Here are the two key areas:
- Gross profit – Firstly is your gross profit enough to sustain the overheads in the business? Again, compare these to prior years and see what was different, especially if, in previous years, your gross profit margin (GP) was higher. Secondly, if your gross profit looks low, are you charging enough for your services/products, or are the costs of delivering those services/products too high?
- Net profit – Did you make a profit or a loss? If you made a loss – do you know what caused this loss? Was it low sales, low GP, high overheads, incorrect pricing? If you made a profit, is it enough to cover the liabilities in the business? (Corporation Tax, loan repayments etc)
3. Net assets
You’ll find your net assets on your balance sheet.
Is this a positive number? A positive number indicates the business has enough assets to cover the liabilities. If this is negative – why?
It may be that you have recently taken on a loan or extended your overdraft. If you have a forecast in place and know how this will be spent, you don’t need to worry, but if you don’t, you might want to consider making a plan (understanding why the additional credit was needed is key to ensure you aren’t just filling a hole in a leaky bucket). At times of uncertainty and crisis, the higher this amount, the more likely the business will be able to weather the storm.
This can be found on your balance sheet.
This is usually called the Current Ratio and is a way to identify how easy your cash situation can be turned around. This is your current assets (bank accounts, accounts receivable) divided by your current liabilities (accounts payable, credit cards, short term finance etc). If this number is less than one, you could be in trouble and you should seek some guidance as to what can be done to improve this. Ideally, you want to aim for a number above two. This would mean you have twice as much liquidity (in assets) than what you owe (in liabilities).
That being said, if the number is too high, it would suggest inefficient management of assets – it helps to compare this number against others in your industry if you can obtain this information.
5. Debt to equity ratio
This can be found on your balance sheet.
This is calculated by dividing your total liabilities by the shareholder equity. What does this look like? The lower the number the better – a high ratio suggests the business is funded mostly by debt. A lower number shows it is funded more by shareholders and is likely to be more sustainable.
Debt is often required, especially in the early years, or in periods of growth and transition, however high debt puts the company at higher risk. It is important to fully understand why your ratio is the amount it is. If you know that you are in a period of rapid expansion, you would expect a higher number, however, it will generate more revenue in the future.
These five key things are essential to understanding how your business is performing. Understanding the numbers enables you to make necessary decisions to improve the business and protect it from a downturn. The more regularly you look at these numbers, the quicker you are able to identify problems. There are other ratios, numbers and percentages that are worth looking at when assessing how your business is performing, but they are often relevant to specific business-types or industries. Your cashflow summary is also key to understanding how much cash you are generating each month – but if you have the figures from your profit and loss and balance sheet reports, you should already have a good idea of where your business is.

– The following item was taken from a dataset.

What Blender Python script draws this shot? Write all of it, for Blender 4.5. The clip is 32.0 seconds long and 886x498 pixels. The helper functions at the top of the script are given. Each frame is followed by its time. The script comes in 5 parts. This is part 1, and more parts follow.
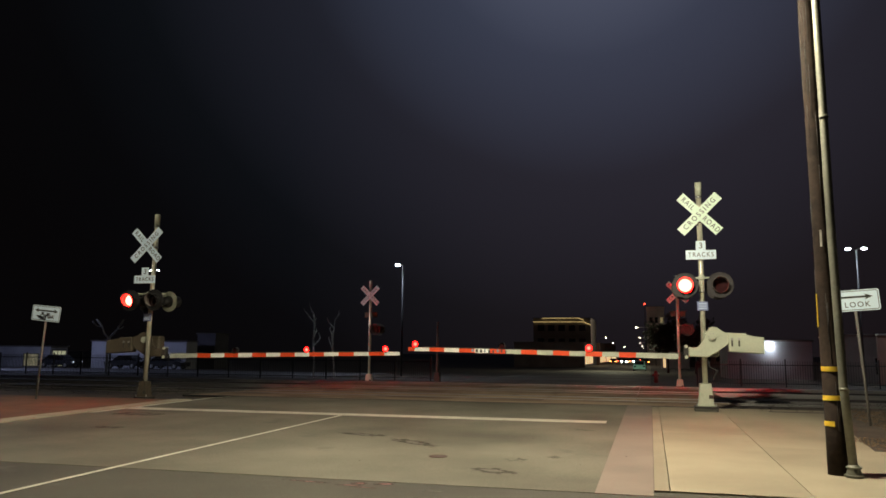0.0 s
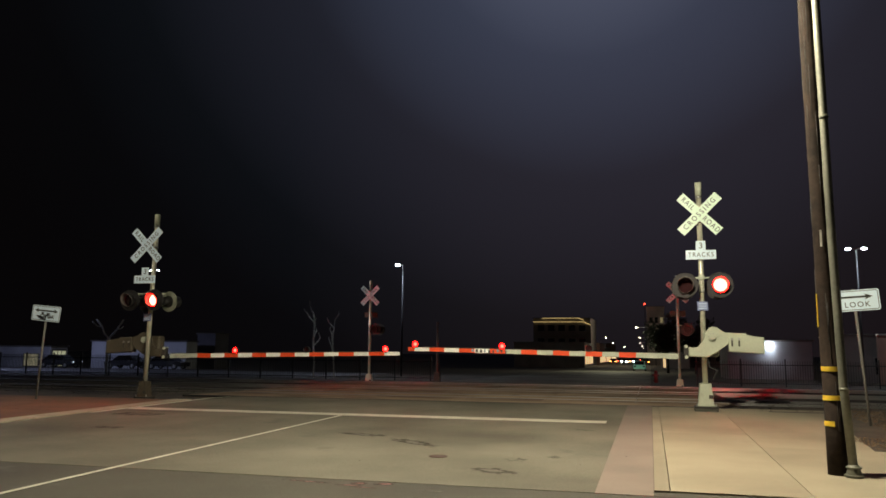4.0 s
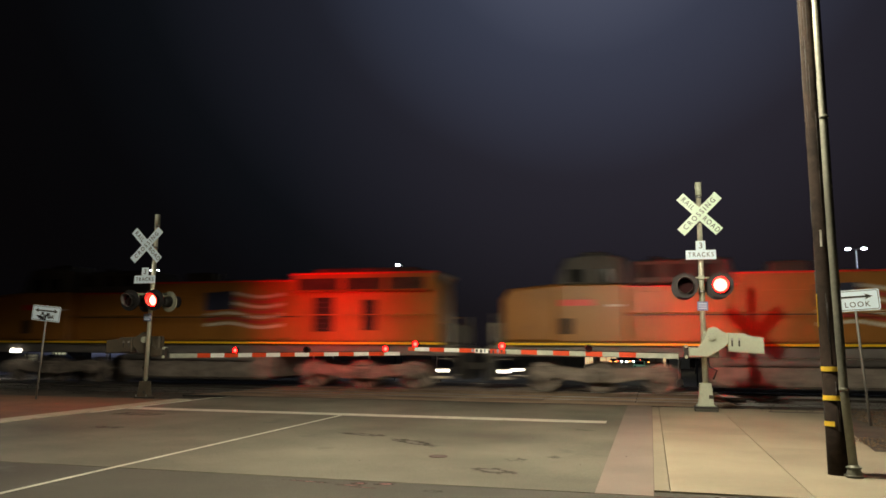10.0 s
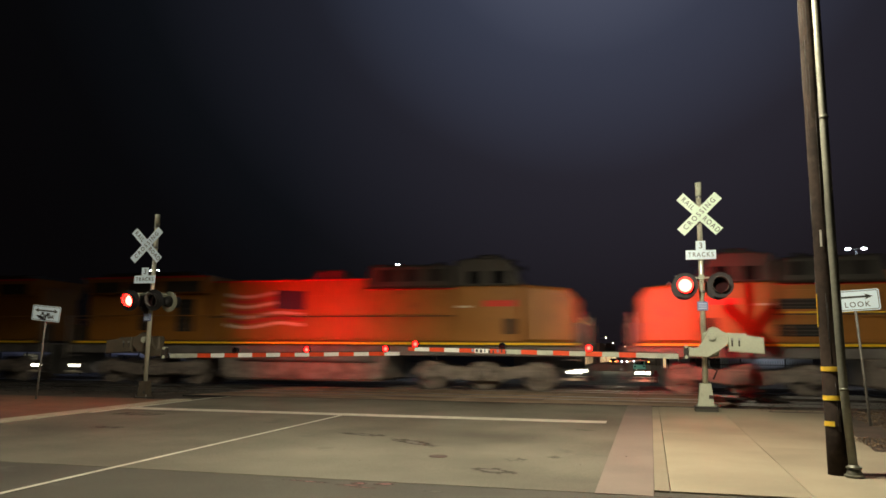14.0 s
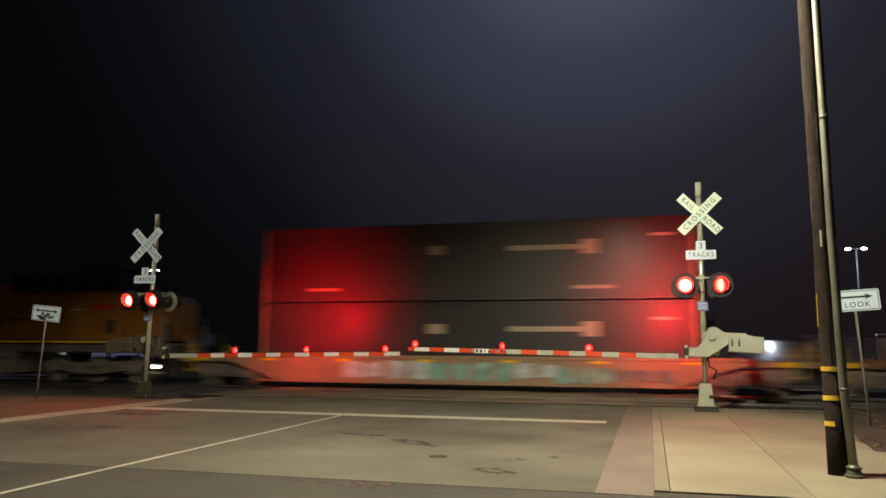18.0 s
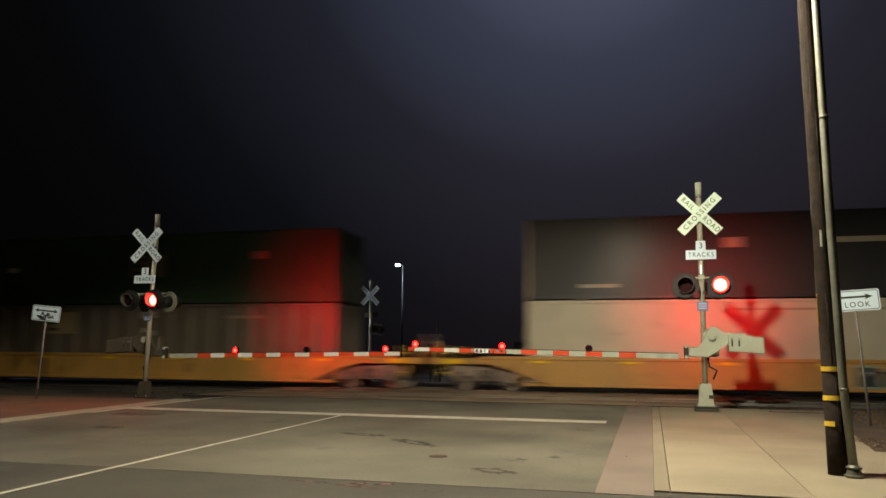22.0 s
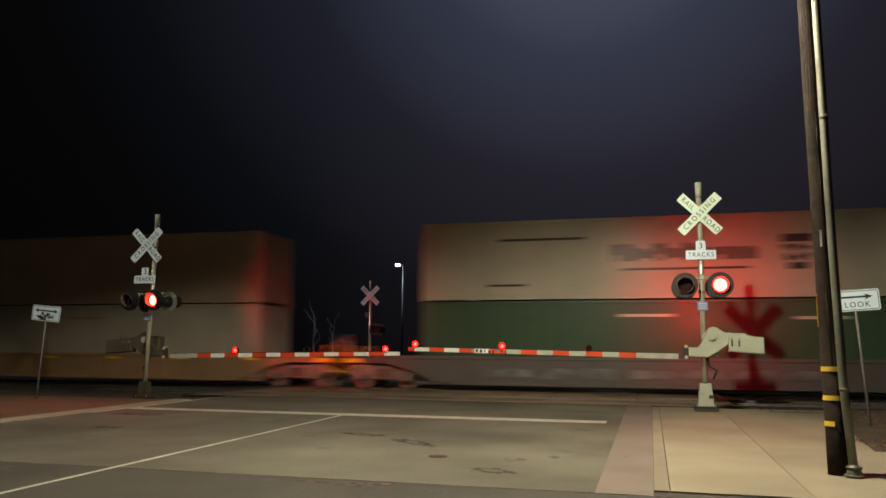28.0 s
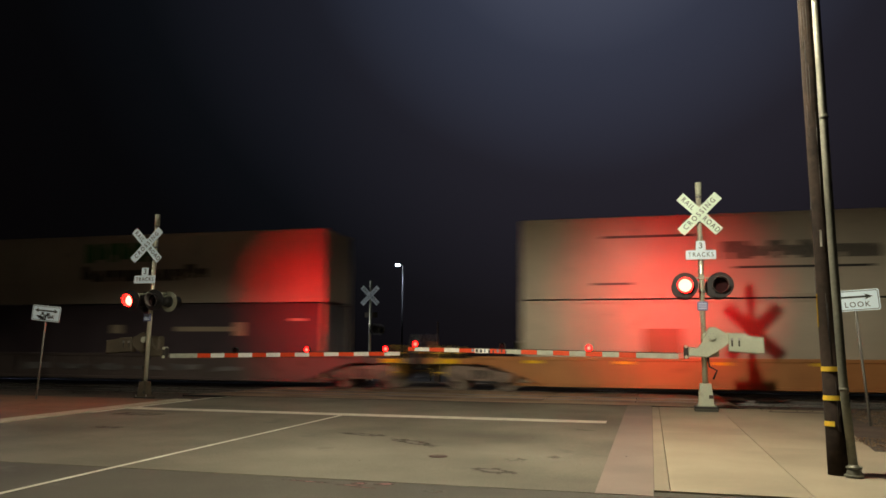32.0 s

If this is the first time you have ever looked at these reports and you are worried about anything, make sure you seek help.
If you have an accountant – send them a quick email asking if you can discuss a few things. Many accountants will include free support and advice in their fees, and they can discuss what additional services may be of use to you and help get a plan in place.
If you do not have an accountant, reach out to one, or ask for a personal recommendation from someone in your circle of business-owning acquaintances. Many will offer a free Discovery Call (initial meeting, prospective client call etc), and you may get some gems from that session, even if you decide not to proceed with them. (I personally always make sure I give one helpful tip to prospective clients when I speak to them on a Discovery Call so that even if they decide not to proceed with us, they are in a better position than before they spoke to me).
We recently held a webinar called ‘Know Your Numbers’ for business owners, helping them make sense of their financial reports which may be of interest and use, but there is also a wealth of information out there on the internet. To help you better manage your business finances, AAT have recently launched a series of short online courses – including the basics of financial statements and how to analyse financial statements.
Do not be afraid to ask for help, do not ignore a problem – it won’t go away. Instead, take action.